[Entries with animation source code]

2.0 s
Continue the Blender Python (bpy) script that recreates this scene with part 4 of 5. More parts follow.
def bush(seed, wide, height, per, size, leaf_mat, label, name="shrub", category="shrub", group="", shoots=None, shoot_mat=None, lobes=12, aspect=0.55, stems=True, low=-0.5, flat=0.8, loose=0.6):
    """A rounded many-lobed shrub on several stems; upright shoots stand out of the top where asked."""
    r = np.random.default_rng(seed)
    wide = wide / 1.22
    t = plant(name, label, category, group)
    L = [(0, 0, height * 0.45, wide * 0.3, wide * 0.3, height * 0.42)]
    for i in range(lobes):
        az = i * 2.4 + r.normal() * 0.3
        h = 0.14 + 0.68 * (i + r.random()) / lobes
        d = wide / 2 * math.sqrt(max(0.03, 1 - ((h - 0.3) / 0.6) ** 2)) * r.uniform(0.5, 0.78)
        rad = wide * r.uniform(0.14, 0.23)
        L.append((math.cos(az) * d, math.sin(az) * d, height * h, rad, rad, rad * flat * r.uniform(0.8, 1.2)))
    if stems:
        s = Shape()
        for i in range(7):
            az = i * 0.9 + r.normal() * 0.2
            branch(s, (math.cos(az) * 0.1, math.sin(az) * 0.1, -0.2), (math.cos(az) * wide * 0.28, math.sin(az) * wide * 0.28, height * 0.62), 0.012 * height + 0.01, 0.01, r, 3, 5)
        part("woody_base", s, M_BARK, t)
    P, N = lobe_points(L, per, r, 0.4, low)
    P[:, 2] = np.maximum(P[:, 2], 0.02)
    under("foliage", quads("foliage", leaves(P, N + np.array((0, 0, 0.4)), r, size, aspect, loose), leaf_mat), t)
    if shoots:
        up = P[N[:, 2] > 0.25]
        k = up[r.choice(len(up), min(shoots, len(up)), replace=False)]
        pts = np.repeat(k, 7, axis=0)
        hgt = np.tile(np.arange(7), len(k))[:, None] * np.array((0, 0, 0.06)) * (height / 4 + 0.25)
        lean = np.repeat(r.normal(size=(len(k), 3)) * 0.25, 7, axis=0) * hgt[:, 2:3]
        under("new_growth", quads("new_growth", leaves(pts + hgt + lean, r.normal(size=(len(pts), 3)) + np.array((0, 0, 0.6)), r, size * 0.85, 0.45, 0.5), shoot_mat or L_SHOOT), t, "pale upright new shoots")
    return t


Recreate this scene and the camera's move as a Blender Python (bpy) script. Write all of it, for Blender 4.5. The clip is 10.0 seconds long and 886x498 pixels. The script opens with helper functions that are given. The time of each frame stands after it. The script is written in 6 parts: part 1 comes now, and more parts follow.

TASK INSTRUCTIONS> Check every line of the records above for the string "parts" and say how many contain it, giving the number alone.

TASK SOLUTION> 2